While lower real interest rates can stimulate growth and investment, central bank cannot adopt a policy of higher inflation tolerance as the means to lower real rates because beyond a threshold the negative impact of inflation on growth outweighs its positive impact through lower real interest rate. This was the conclusion of a study undertaken by the Reserve Bank of India.
The study titled “Real Interest Rate Impact on Investment and Growth – What the Empirical Evidence for India Suggests?”, examined the broad question that higher inflation tolerance is a convenient means to lower real interest rate; but should a central bank pursue such a path? The study was initiated in the backdrop of the difficult growth-inflation mix encountered in 2012-13, when persistently high inflation required resolute anti-inflationary thrust in the conduct of monetary policy on the one hand, and sluggish growth impulses warranted adequate and unambiguous monetary policy stimulus to spur growth on the other.

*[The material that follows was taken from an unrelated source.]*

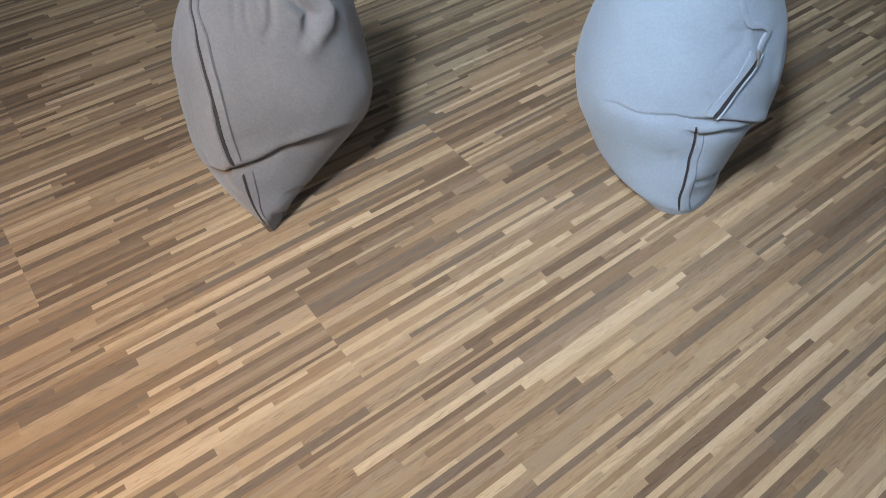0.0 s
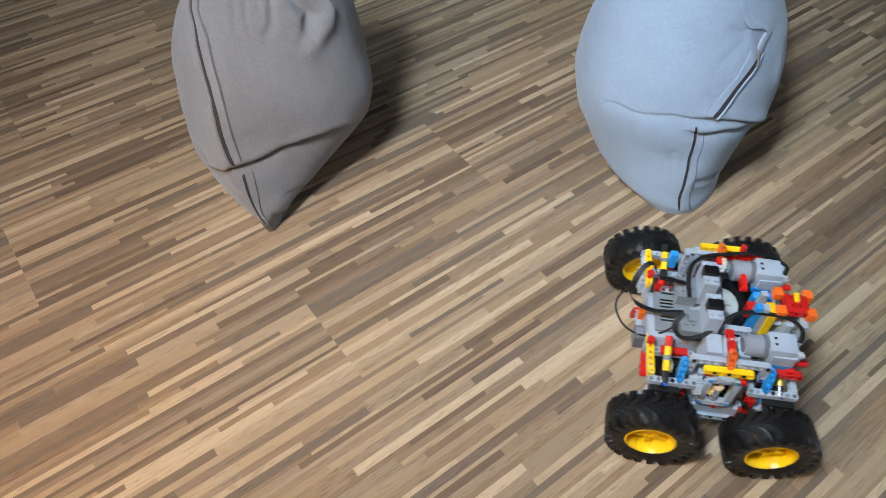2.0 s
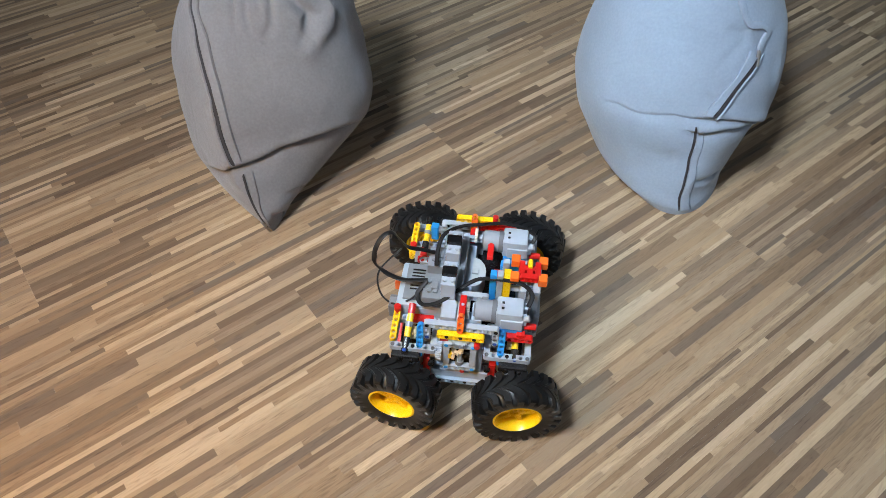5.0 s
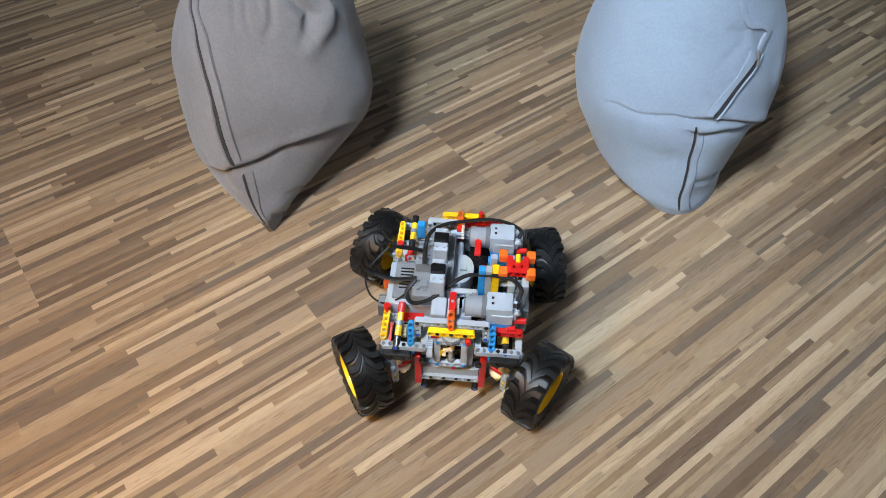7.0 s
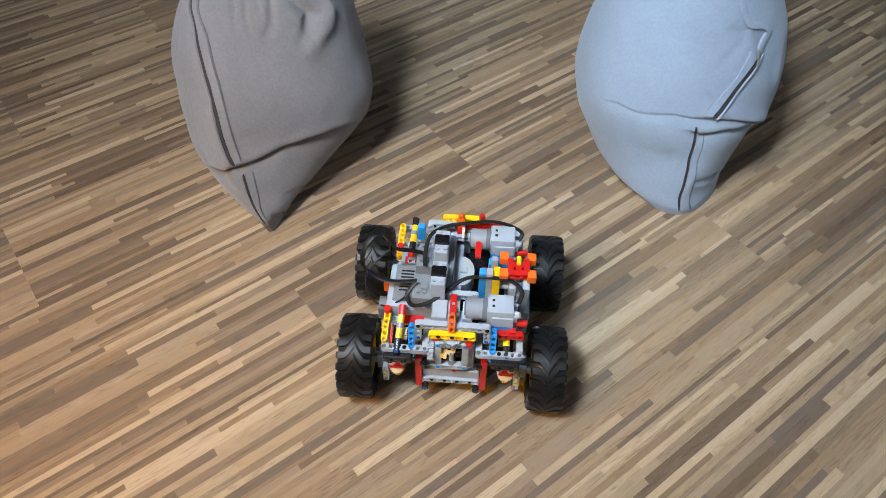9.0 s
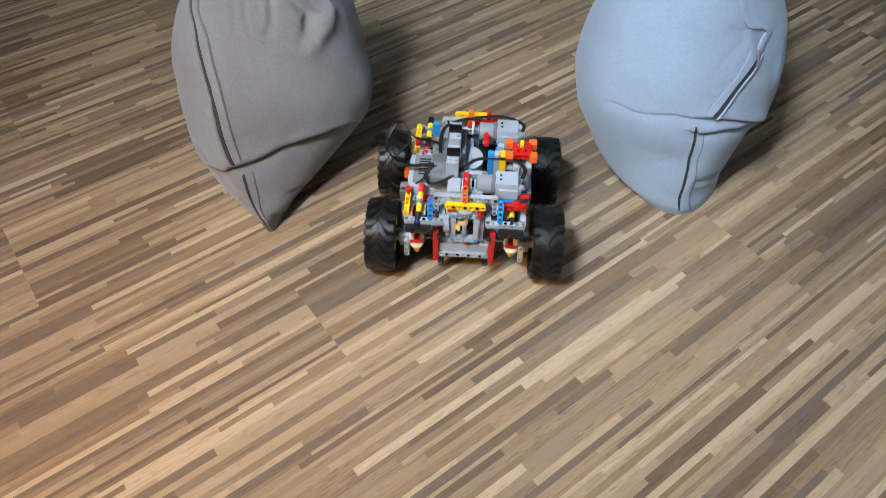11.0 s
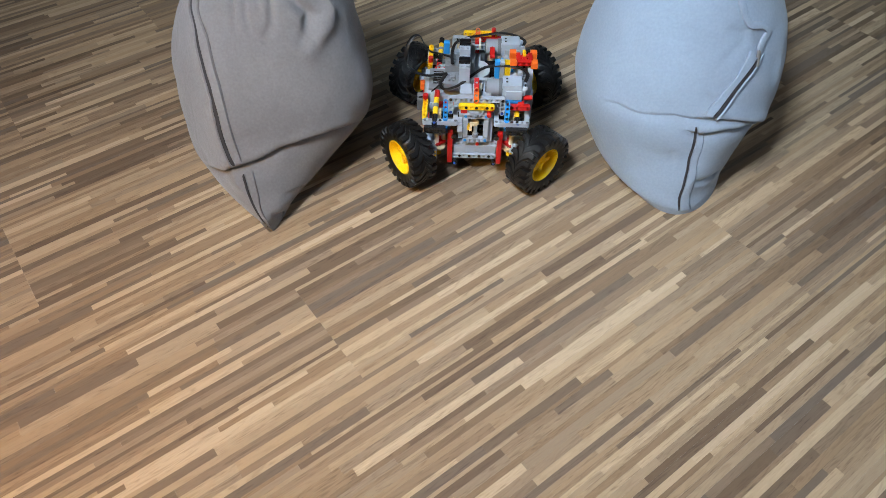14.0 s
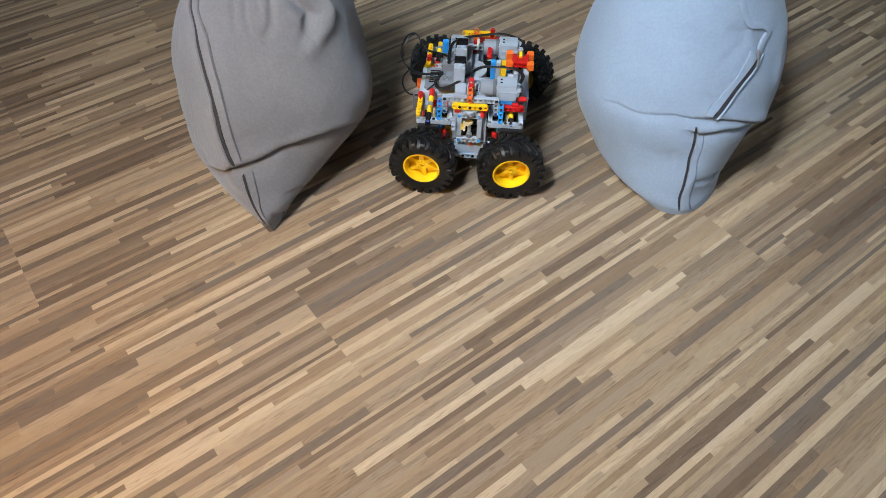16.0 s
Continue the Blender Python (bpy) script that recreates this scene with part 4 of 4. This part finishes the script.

Monetary policy is often expected to adopt a pro-growth stance in a phase of prolonged slowdown in growth and sluggish investment activities, notwithstanding persisting risks to inflation and the external balance position. Since real activities are believed to be sensitive to changes in real interest rates, a central bank is expected to aim at ensuring a lower real interest rate - rather than a lower nominal interest rate - when it shifts the balance of policy focus from primarily anti-inflationary to primarily pro-growth.
Major findings of the study are:
- For the determination of growth and investment at the macroeconomic level the real interest rate is more relevant, even though the nominal interest rate is important for investment planning at the firm level.
- At the macroeconomic level, with rising incremental capital output ratio, the marginal productivity of capital has declined over successive quarters in last two years, indicating why a lower interest rate alone may not stimulate growth.
- At the firm level, both nominal expected cash flows from an investment project and the nominal hurdle rate would invariably presume some underlying inflation expectations, but neither cash flows nor the hurdle rate may be explicitly evaluated in real terms.
- Over different phases of the business cycle, the internal rate of return (IRR) and the hurdle rate change, and therefore the nominal interest rate should be compared with the IRR, rather than relative to a level prevailing in the past, to assess whether the interest rate environment is growth supportive.
- In a dampened investment climate, the IRR of firms may remain under constant pressure, as corporates face cash flow problems due to sluggish demand conditions, weak pricing power, high input costs, stalled projects at different levels of completion, and delays in collection of receivables after delivery of orders. In a phase of falling IRR, the interest rate must decline significantly to ensure that the hurdle rate remains below the falling IRR to be able to revive investment and growth.
- A central bank can influence real interest rates through financial repression/reforms and lagged monetary policy response to inflation. Real interest rate is a real phenomenon, but it could change in the short-run depending on how monetary policy responds to inflation and inflation expectations.
- Empirical estimates using both firm-level and macroeconomic data, and alternative methodologies such as panel regression, VAR, Quantile regression and simple OLS suggest that for 100 bps increase in real interest rate, investment rate may decline by about 50 bps and GDP growth may moderate by about 20 bps.